Quando se inscreveram no programa Mais Médicos, do governo federal, os médicos brasileiros já sabiam que a carga horária era de 40 horas, que a estrutura dos postos de saúde não era das melhores, que o valor da remuneração era de R$ 10 mil e que muitos iriam ter que trabalhar em lugares afastados dos centros urbanos.
Mesmo assim, foram esses os argumentos que a maioria deles utilizou para, após se inscreverem e participarem das reuniões, desistir da vaga. Em Salvador, dos 32 médicos brasileiros inscritos, 21 compareceram ao “acolhimento” (primeira recepção do programa), cinco já desistiram formalmente da vaga e outros cinco ainda não apareceram, mas têm até sexta-feira para confirmar a participação.
Entre os que desistiram, a jovem Clarissa Oliveira chegou a dar entrevista para o CORREIO, afirmando que, apesar de ter se inscrito, teria mudado de ideia ao ver os slides com fotos do posto que ficaria sob sua responsabilidade. No entanto, em sua página do Facebook, é possível ver postagens contra o programa desde o dia 25 de junho, data anterior a sua inscrição.
Pelo interior da Bahia, mais registros de sumiço entre os médicos. Em Vitória da Conquista, dos cinco profissionais designados a atender a cidade, apenas três compareceram. “Os outros dois alegaram problemas pessoais”, diz nota da Secretaria de Saúde da prefeitura, que solicitou mais seis médicos na segunda fase do programa.
Pelo resto do Brasil, mais doutores faltosos. Em Fortaleza, 11 dos 26 médicos brasileiros inscritos já desistiram da vaga. Segundo um levantamento feito pelo jornal O Globo, em pelo menos oito estados, médicos brasileiros inscritos no programa Mais Médicos faltaram, desistiram ou não se apresentaram nos locais de trabalho. O levantamento mostra que os profissionais alegaram doença — um deles chegou a assumir e, no dia seguinte, entrou com pedido de licença médica remunerada —, baixo salário e até carga horária alta.
No Rio de Janeiro, um dos médicos que desistiram chegou a dizer que “mesmo no interior, atendendo duas vezes por semana, cobrando R$ 60 a consulta, o médico já ganha muito mais”. O salário é de R$ 10 mil por mês.
Segundo o ministro da Saúde, Alexandre Padilha, a quantidade de médicos faltosos e que desistiram justifica o acordo de cooperação internacional firmado com Cuba. Padilha disse ainda que, se houve boicote, foi uma “perversidade inimaginável”.

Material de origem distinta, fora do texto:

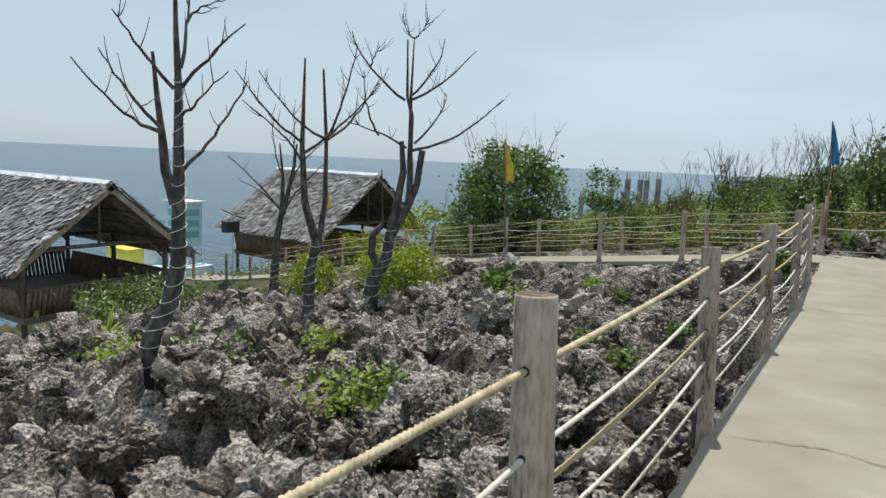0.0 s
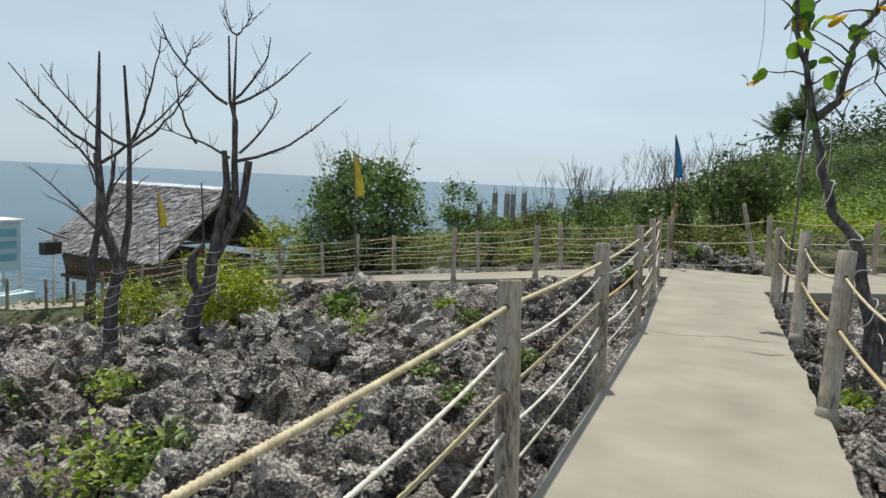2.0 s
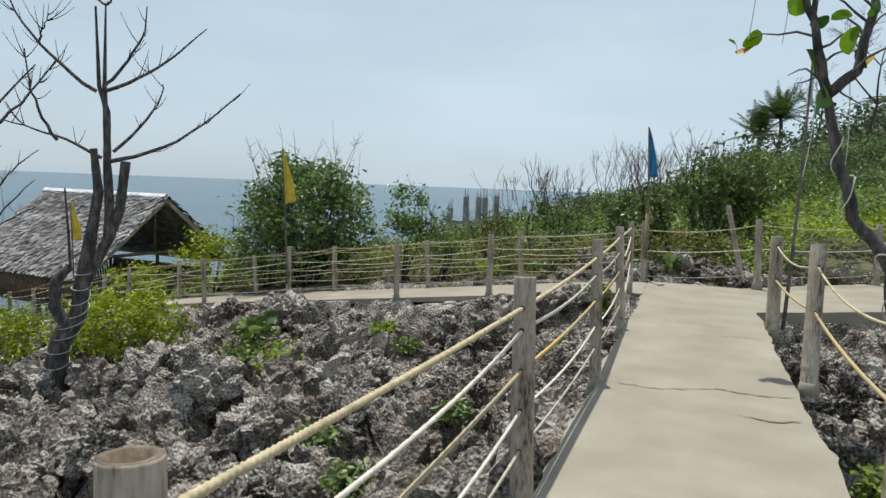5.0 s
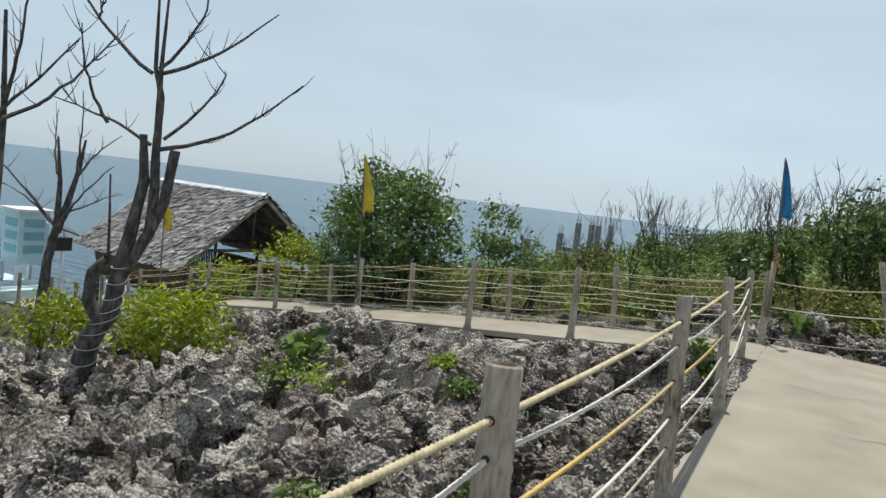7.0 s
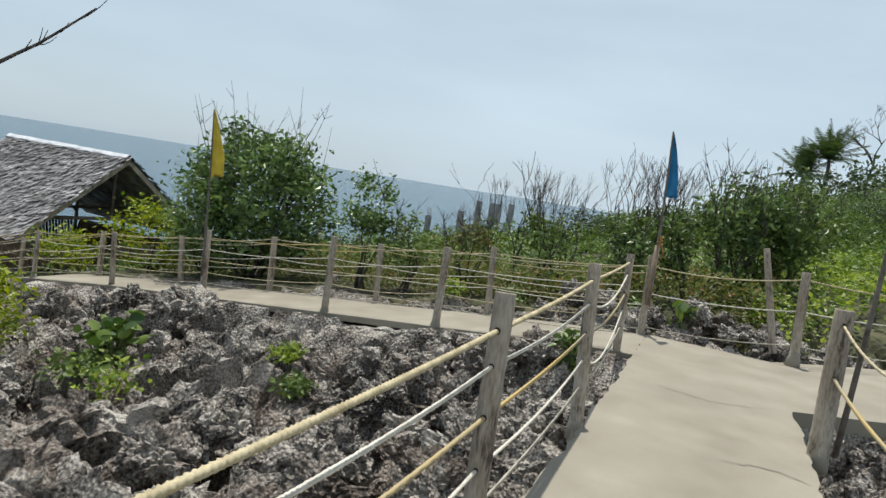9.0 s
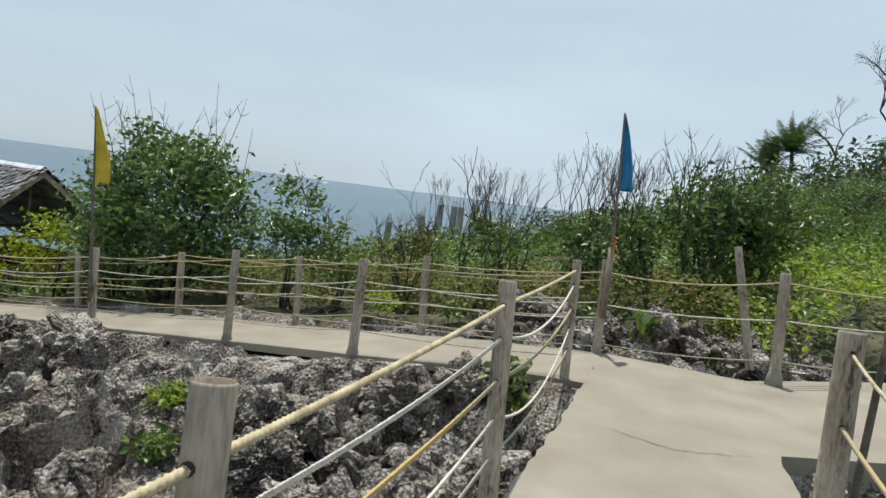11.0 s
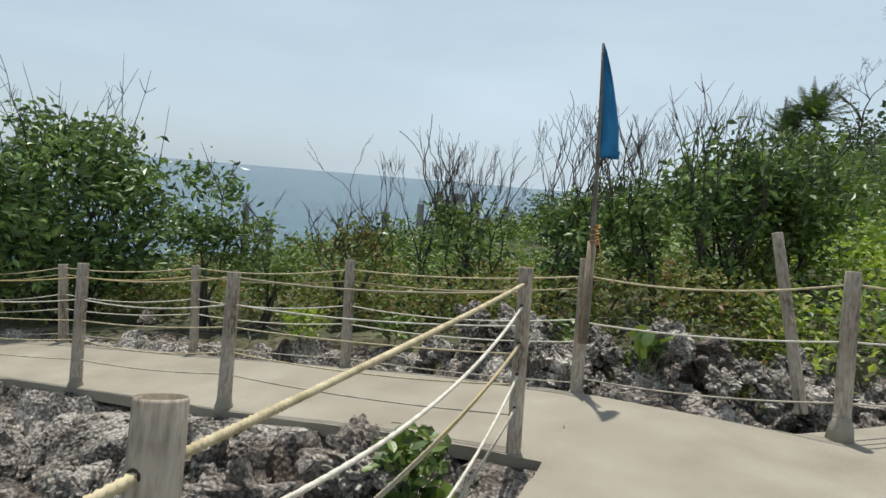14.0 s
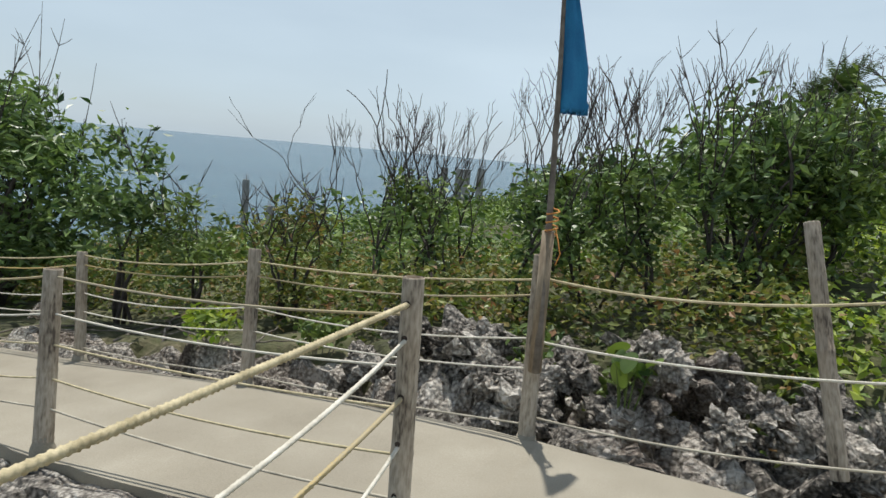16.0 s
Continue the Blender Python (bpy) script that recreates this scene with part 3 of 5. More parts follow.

“Isso só revela um drama que os municípios e os estados têm cotidianamente quando fazem o processo de seleção, que é por conta do mercado extremamente aquecido.
Só reforça o diagnóstico que o Ministério da Saúde fez de que o Brasil tem um número insuficiente de médicos diante do mercado aquecido”, disse o ministro.
Exceções
Pouca iluminação, teto baixo, consultórios apertados e separados por divisórias quebradas ou parcialmente comidas por cupins, refeitório improvisado, estrutura comprometida, sucata de equipamentos. O cenário da área de atendimento do posto de saúde de Beira Mangue, no Subúrbio Ferroviário, parece assustador. Mas, ainda assim, há quem queira trabalhar lá.
“O objetivo aqui é prestar atenção básica à saúde da família. Os procedimentos de alta complexidade são encaminhados para hospitais. O foco aqui é a medicina preventiva”, diz a médica generalista Renata Farias, que agora atua na unidade através do programa Mais Médicos, mas já trabalhava no posto há dois anos.
Ela optou por migrar do vínculo que tinha com a prefeitura para o programa do governo federal, trabalhando um dia a mais e ganhando mais também. No posto, em média, são 28 pacientes atendidos por ela diariamente.
A assessoria de imprensa da SMS salienta que todas as unidades que estão recebendo profissionais do Mais Médicos estão automaticamente inscritas no Requalifica SUS, programa do governo que pretende equipar e reformar todos os postos de atendimento.
Segundo a Secretaria Municipal de Saúde (SMS), 16 profissionais do Mais Médicos já estão atendendo a 14 unidades de saúde no Subúrbio Ferroviário, São Caetano, Valéria, Cajazeiras e Pau da Lima.